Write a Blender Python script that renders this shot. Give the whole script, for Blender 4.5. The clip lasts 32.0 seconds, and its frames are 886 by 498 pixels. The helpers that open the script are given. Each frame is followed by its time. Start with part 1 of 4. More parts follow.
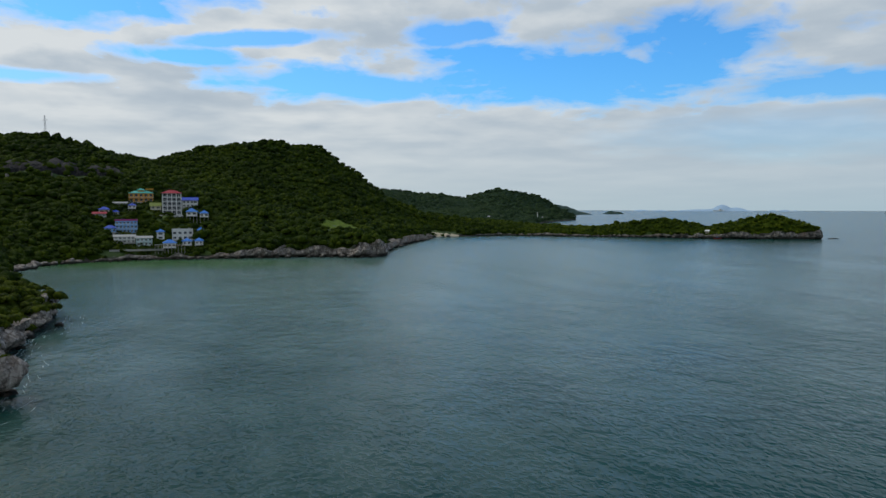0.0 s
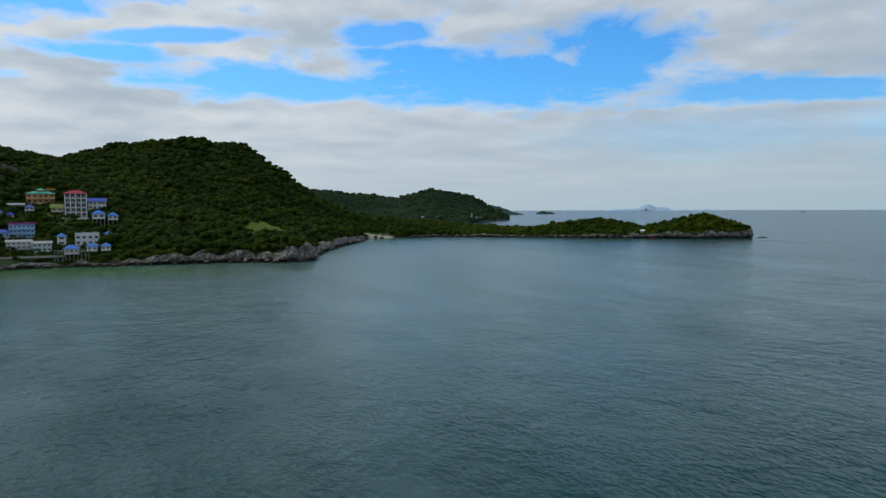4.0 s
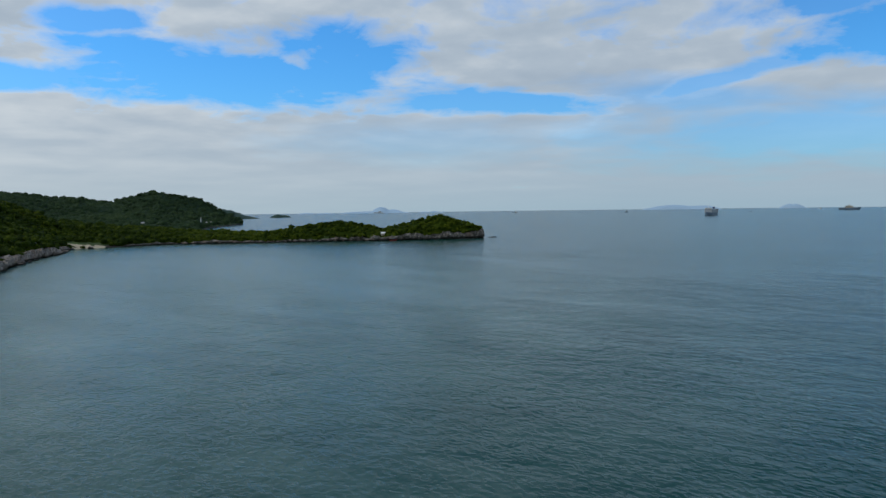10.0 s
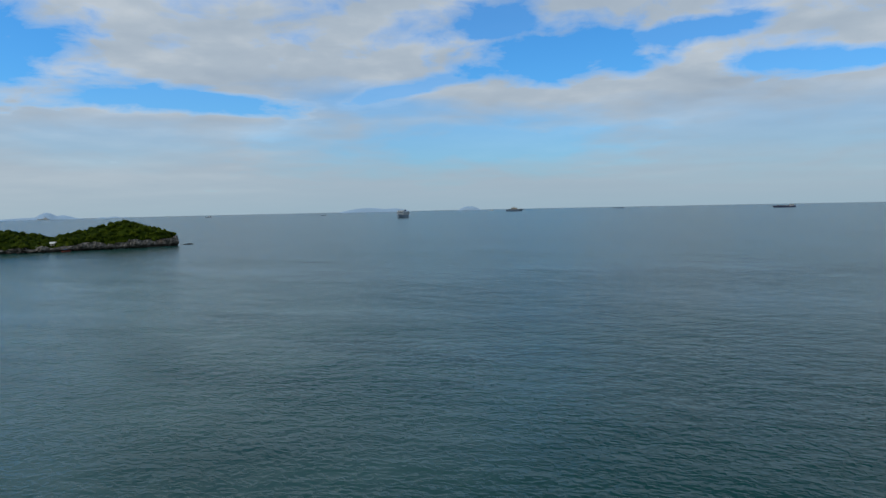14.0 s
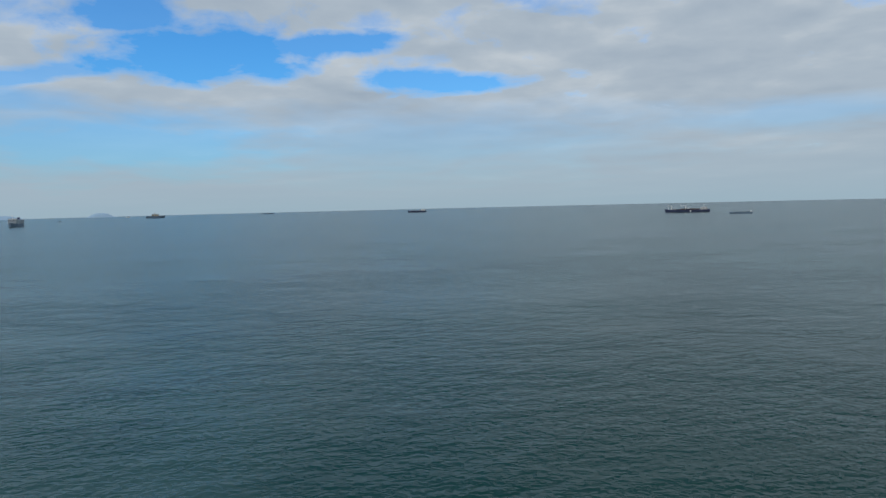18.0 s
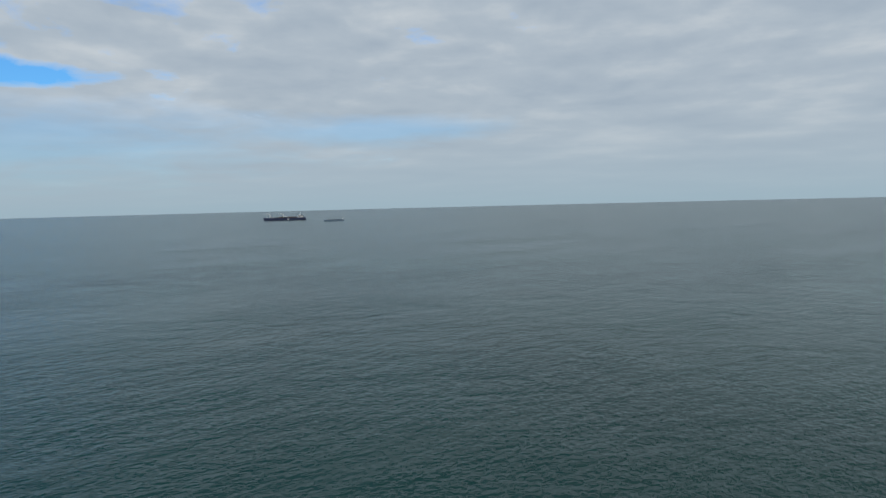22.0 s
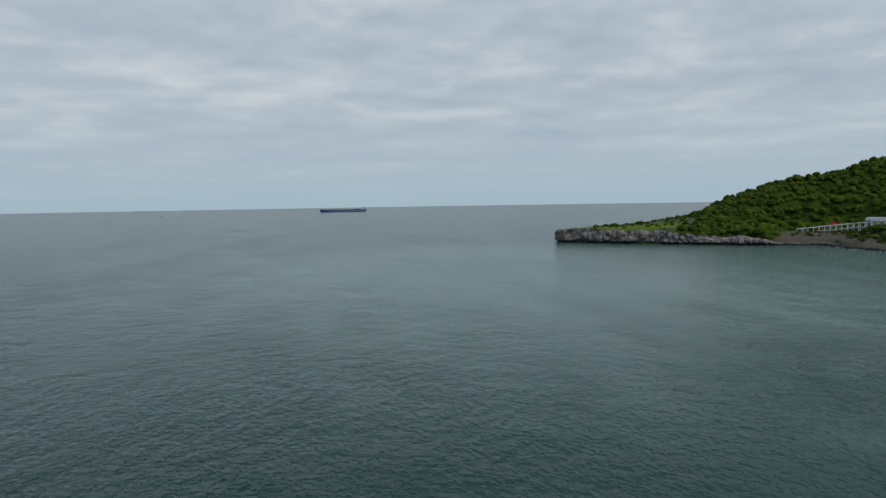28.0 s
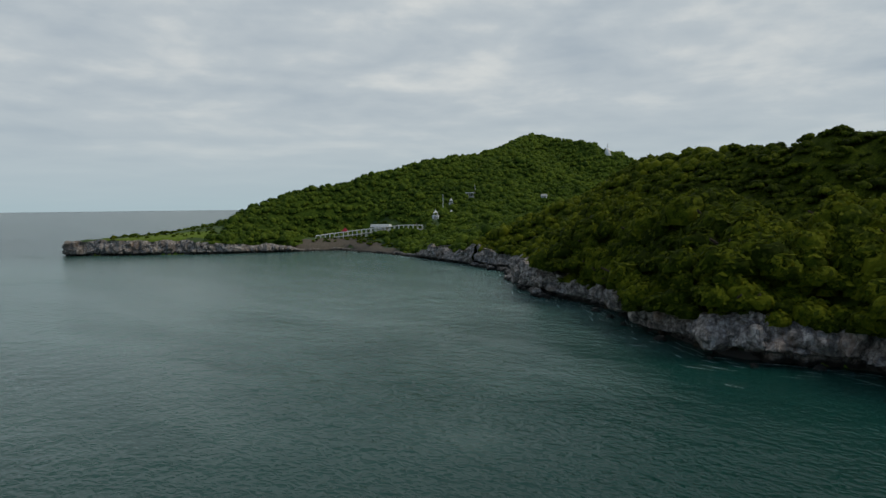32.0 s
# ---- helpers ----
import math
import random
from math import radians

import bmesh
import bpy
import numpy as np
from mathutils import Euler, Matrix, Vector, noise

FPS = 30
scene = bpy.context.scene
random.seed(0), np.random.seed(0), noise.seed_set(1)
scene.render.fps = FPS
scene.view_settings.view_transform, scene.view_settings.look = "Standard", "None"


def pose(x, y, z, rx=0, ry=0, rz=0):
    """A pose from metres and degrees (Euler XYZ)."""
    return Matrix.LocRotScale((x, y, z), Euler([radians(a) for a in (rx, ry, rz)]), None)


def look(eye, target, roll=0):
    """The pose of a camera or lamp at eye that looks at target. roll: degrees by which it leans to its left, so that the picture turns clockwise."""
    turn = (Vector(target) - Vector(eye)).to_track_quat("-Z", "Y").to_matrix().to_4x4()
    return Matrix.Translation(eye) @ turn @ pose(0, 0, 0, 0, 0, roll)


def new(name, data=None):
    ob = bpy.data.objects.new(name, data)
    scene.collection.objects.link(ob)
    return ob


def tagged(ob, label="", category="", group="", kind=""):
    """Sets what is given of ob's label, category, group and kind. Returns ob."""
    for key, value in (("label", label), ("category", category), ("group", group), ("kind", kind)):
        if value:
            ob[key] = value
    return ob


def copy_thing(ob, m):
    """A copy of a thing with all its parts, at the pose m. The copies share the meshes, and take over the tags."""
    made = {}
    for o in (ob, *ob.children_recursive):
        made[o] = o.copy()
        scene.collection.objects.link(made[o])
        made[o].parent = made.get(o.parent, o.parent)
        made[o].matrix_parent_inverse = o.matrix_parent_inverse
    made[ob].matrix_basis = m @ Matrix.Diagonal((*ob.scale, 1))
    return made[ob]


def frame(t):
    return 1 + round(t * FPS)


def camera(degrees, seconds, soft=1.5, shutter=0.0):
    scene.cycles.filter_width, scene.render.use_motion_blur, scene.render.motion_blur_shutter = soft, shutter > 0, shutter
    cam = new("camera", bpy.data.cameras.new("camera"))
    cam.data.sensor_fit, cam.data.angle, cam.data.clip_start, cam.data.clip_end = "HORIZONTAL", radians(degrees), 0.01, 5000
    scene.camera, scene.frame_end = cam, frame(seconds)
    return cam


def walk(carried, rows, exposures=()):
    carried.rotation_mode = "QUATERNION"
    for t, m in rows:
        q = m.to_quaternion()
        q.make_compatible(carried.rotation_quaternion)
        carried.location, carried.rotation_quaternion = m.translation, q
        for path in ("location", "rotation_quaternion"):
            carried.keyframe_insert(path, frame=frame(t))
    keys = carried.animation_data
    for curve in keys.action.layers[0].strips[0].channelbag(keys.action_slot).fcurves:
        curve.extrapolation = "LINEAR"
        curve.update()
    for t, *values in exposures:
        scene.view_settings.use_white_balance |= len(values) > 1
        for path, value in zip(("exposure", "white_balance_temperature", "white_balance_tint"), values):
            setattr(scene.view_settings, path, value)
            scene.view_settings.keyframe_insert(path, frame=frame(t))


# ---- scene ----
cam = camera(65.19, 32.0, soft=1.5)
PATH = [  # seconds, x, y, z, turn to the left, pitch, roll
    (0, -0.00, -0.00, 30.00, 0.000, -3.520, 0.008), (0.5, -0.08, 2.84, 29.97, -0.649, -3.533, -0.024),
    (1, -0.15, 5.67, 29.93, -1.313, -3.529, -0.069), (1.5, -0.19, 8.52, 29.91, -1.934, -3.546, -0.090),
    (2, -0.22, 11.36, 29.88, -2.614, -3.523, -0.127), (2.5, -0.23, 14.20, 29.85, -3.295, -3.502, -0.142),
    (3, -0.24, 17.04, 29.83, -3.984, -3.494, -0.174), (3.5, -0.24, 19.86, 29.82, -4.690, -3.483, -0.192),
    (5.5, 0.02, 30.75, 29.81, -8.642, -3.428, -0.313), (6, 0.28, 33.25, 29.81, -9.788, -3.410, -0.322),
    (6.5, 0.56, 35.70, 29.81, -11.201, -3.428, -0.365), (7, 0.86, 38.09, 29.80, -13.051, -3.446, -0.416),
    (7.5, 1.19, 40.43, 29.79, -15.181, -3.438, -0.443), (8, 1.56, 42.71, 29.79, -17.292, -3.434, -0.479),
    (8.5, 1.97, 44.92, 29.78, -19.413, -3.432, -0.532), (9, 2.41, 47.07, 29.77, -21.529, -3.401, -0.593),
    (9.5, 2.87, 49.16, 29.76, -24.186, -3.404, -0.670), (10, 3.34, 51.18, 29.75, -27.151, -3.400, -0.740),
    (10.5, 3.81, 53.13, 29.74, -30.073, -3.406, -0.801), (11, 4.29, 55.02, 29.73, -32.979, -3.409, -0.830),
    (11.5, 4.78, 56.85, 29.71, -35.929, -3.393, -0.913), (12, 5.28, 58.62, 29.70, -38.879, -3.416, -0.932),
    (12.5, 5.80, 60.35, 29.69, -41.825, -3.415, -0.939), (13, 6.31, 62.03, 29.68, -45.041, -3.443, -1.053),
    (13.5, 6.83, 63.67, 29.67, -48.391, -3.464, -1.163), (14, 7.34, 65.29, 29.67, -51.786, -3.515, -1.199),
    (14.5, 7.85, 66.87, 29.66, -55.233, -3.542, -1.304), (16.5, 9.67, 72.60, 29.61, -69.248, -3.635, -1.368),
    (17, 10.17, 73.87, 29.61, -72.887, -3.666, -1.359), (17.5, 10.68, 75.11, 29.61, -76.551, -3.659, -1.412),
    (18, 11.21, 76.33, 29.61, -80.289, -3.674, -1.375), (18.5, 11.75, 77.51, 29.62, -84.165, -3.679, -1.402),
    (19, 12.30, 78.64, 29.62, -88.159, -3.698, -1.421), (19.5, 12.87, 79.72, 29.63, -92.334, -3.695, -1.417),
    (20, 13.45, 80.73, 29.64, -96.386, -3.694, -1.429), (20.5, 14.05, 81.67, 29.65, -100.474, -3.711, -1.414),
    (21, 14.66, 82.54, 29.65, -104.563, -3.725, -1.407), (21.5, 15.28, 83.31, 29.66, -108.647, -3.718, -1.358),
    (22, 15.91, 83.99, 29.66, -112.824, -3.772, -1.413), (22.5, 16.55, 84.57, 29.66, -117.022, -3.788, -1.404),
    (23, 17.21, 85.04, 29.67, -121.182, -3.817, -1.375), (23.5, 17.88, 85.40, 29.67, -125.534, -3.840, -1.386),
    (24, 18.56, 85.64, 29.68, -130.139, -3.882, -1.376), (24.5, 19.26, 85.77, 29.68, -135.005, -3.904, -1.340),
    (25, 19.98, 85.77, 29.69, -139.710, -3.896, -1.303), (25.5, 20.73, 85.67, 29.70, -144.451, -3.921, -1.258),
    (27.5, 24.27, 82.36, 29.80, -164.452, -3.874, -1.045), (28, 25.35, 80.84, 29.83, -169.404, -3.861, -0.923),
    (28.5, 26.47, 79.20, 29.86, -174.358, -3.865, -0.841), (29, 27.62, 77.46, 29.89, -179.342, -3.864, -0.763),
    (29.5, 28.79, 75.63, 29.93, -184.344, -3.844, -0.759), (30, 29.98, 73.69, 29.97, -189.398, -3.840, -0.759),
    (30.5, 31.17, 71.67, 30.02, -194.353, -3.810, -0.776), (31, 32.36, 69.58, 30.08, -199.408, -3.805, -0.708),
    (31.5, 33.54, 67.45, 30.13, -204.556, -3.767, -0.636), (32, 34.73, 65.30, 30.19, -208.476, -3.716, -0.536),
]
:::
**Written exercise**
Up to and including the line with "random.seed(0), np.random.seed(0), noise.seed_set(1)", copy the data above from its first line. Skip pictures.

**Final result**
Write a Blender Python script that renders this shot. Give the whole script, for Blender 4.5. The clip lasts 32.0 seconds, and its frames are 886 by 498 pixels. The helpers that open the script are given. Each frame is followed by its time. Start with part 1 of 4. More parts follow.
0.0 s
4.0 s
10.0 s
14.0 s
18.0 s
22.0 s
28.0 s
32.0 s
# ---- helpers ----
import math
import random
from math import radians

import bmesh
import bpy
import numpy as np
from mathutils import Euler, Matrix, Vector, noise

FPS = 30
scene = bpy.context.scene
random.seed(0), np.random.seed(0), noise.seed_set(1)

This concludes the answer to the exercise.